Yesterday, Jim Hoffa, president of the International Brotherhood of Teamsters, issued the following statement:
“The Republicans’ message is, ‘The middle class hasn’t suffered enough’.”
In some ways this is a dream press release. One liner garnished with a few more statements from some other laudable notables and you have yourself a quickie news item. But this is the silly season and with a substantial portion of the electorate looking for more substance, at least according to my Twitter feed, a quickie wouldn’t be good enough. So let’s first look at the Republican platform.
At first blush, Mr. Hoffa is spot on. Of the sixteen platform planks provided by the Grand Old Party, none specifically address the middle class. “Regulatory Reform: The Key to Economic Growth” comes the closest to addressing the middle class, and that address is pretty brief. The plank talks about the adverse effects over regulation has on jobs and small businesses. Specifically in terms of jobs it says, “The bottom line on regulations is jobs. In listening to America, one constant we have heard is the job-crippling effect of even well-intentioned regulation.”
When it comes to their economic agenda, the Republican Party appears more interested in “small businesses” and “job creators” versus the portion of consumers that need jobs or who need to start businesses where they cannot find jobs.
But just who is this middle class that Mr. Hoffa may be referring to? According to Pew Research, the middle class is comprised of households earning two-thirds to double the national median household income. This amounts to approximately $68,274 a year. Fifty-one percent of all adults fall into this group says Pew Research.
This group has seen a loss in income and in wealth since the last recession. People in the middle class now take in 45% of household income compared to 62% four decades ago. During the first decade of the 21st century, middle income earner wealth fell 28% from $129,582 to $93,150.
Mr. Hoffa’s sentiments about the GOP may be shared by the middle class. Pew Research found that 52% of the middle class believed that policies that President Obama may put forth in a second term would help the middle class. Thirty-nine percent of the middle class believe Mr. Obama’s second term policies would not benefit them.
Only forty-two percent of the middle class believed that Governor Romney’s policies would help them versus 40% who responded his policies would not help them.
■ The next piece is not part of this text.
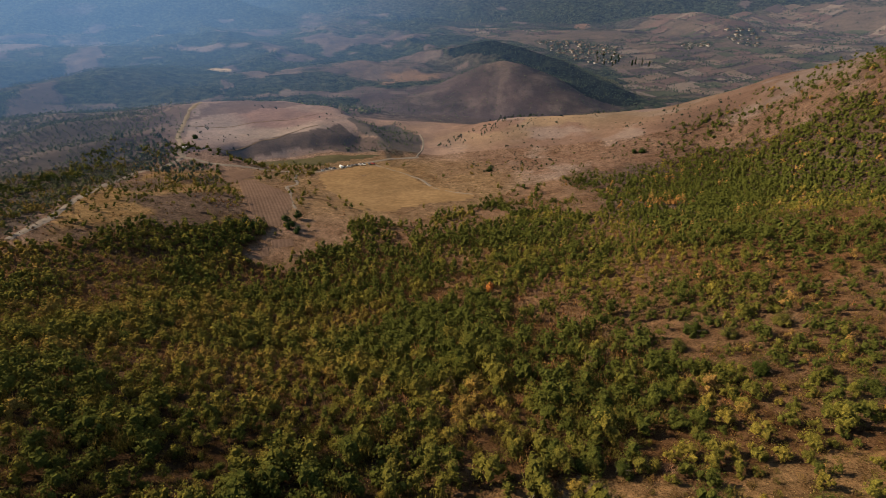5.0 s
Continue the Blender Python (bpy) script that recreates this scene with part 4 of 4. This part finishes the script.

And the type of policies that the middle class, a sector that holds most of its wealth in houses and income would like to see implemented are those touted by the Democrats. Those policies include increasing the minimum wage; making unionization easier; and increasing access to the housing market. In short, market interventionist policies that may not pan out to be effective in the long run because they do not address the core problem of the middle class, especially the minority middle class. That problem is ownership of equity or capital.
Take the minimum wage. Republicans have long knocked the policy as a bad for business, primarily because it drives up the cost of doing business. Their fluff supplemental argument has been that an increased minimum wage would also discourage businesses from hiring young people in need of entry level jobs.
In general, I agree with them. Wanting businesses to pay a living wage is noble, but the choice of a business to increase wages should result from recognizing the additional value of keeping and recruiting good employees for the purpose of meeting increased demand for goods and services. A minimum wage increase or a minimum wage of any kind only sends false signals through the labor market about the actual cost of labor.
Politically, however, the minimum wage is a winning argument, especially among the poor and working class, a class that contains a disproportionate number of Blacks and Latinos. Democrats are not about to abandon this goodie package.
Nor is catering to the easy union access preferences of Mr. Hoffa and other union advocates good for labor. Republicans have made unionization a right to work issue for decades. This is really a cost of business issue. Although Blacks and Latinos may have seen wage gains as a result of collective bargaining, unions create a bottleneck in the hiring process. They effectively determine who can be employed by requiring only union hires be brought into a shop.
Their collective bargaining demands drive up wages for new hires which also means wages for senior employees go up as well; an increase not based on value added and contributed to production by the employees, but based on employee perception that they deserve more of a firm’s revenues simply because they see the firm making a profit.
This is what I term an indirect interventionist policy. By legally authorizing union shops, government is substituting business judgment that should be based on consumer demand with the political demands of government and its constituents. In the end, it’s not good for employees as businesses now have additional incentive to automate wherever and whenever possible.
Mr. Hoffa is right to the extent that the GOP is diametrically opposed to the policies he sees benefiting union members in the short run. Would the GOP be satisfied with the middle class being worse off than it is now? The cynic in me says probably, but such a scenario would be politically dangerous for the GOP, especially for GOP members of Congress, who do not enjoy the highest of ratings among voters. Sixty-two percent of the middle class blame Congress for the reduction in their standard of living so the GOP must tread lightly on the middle class and employment issues.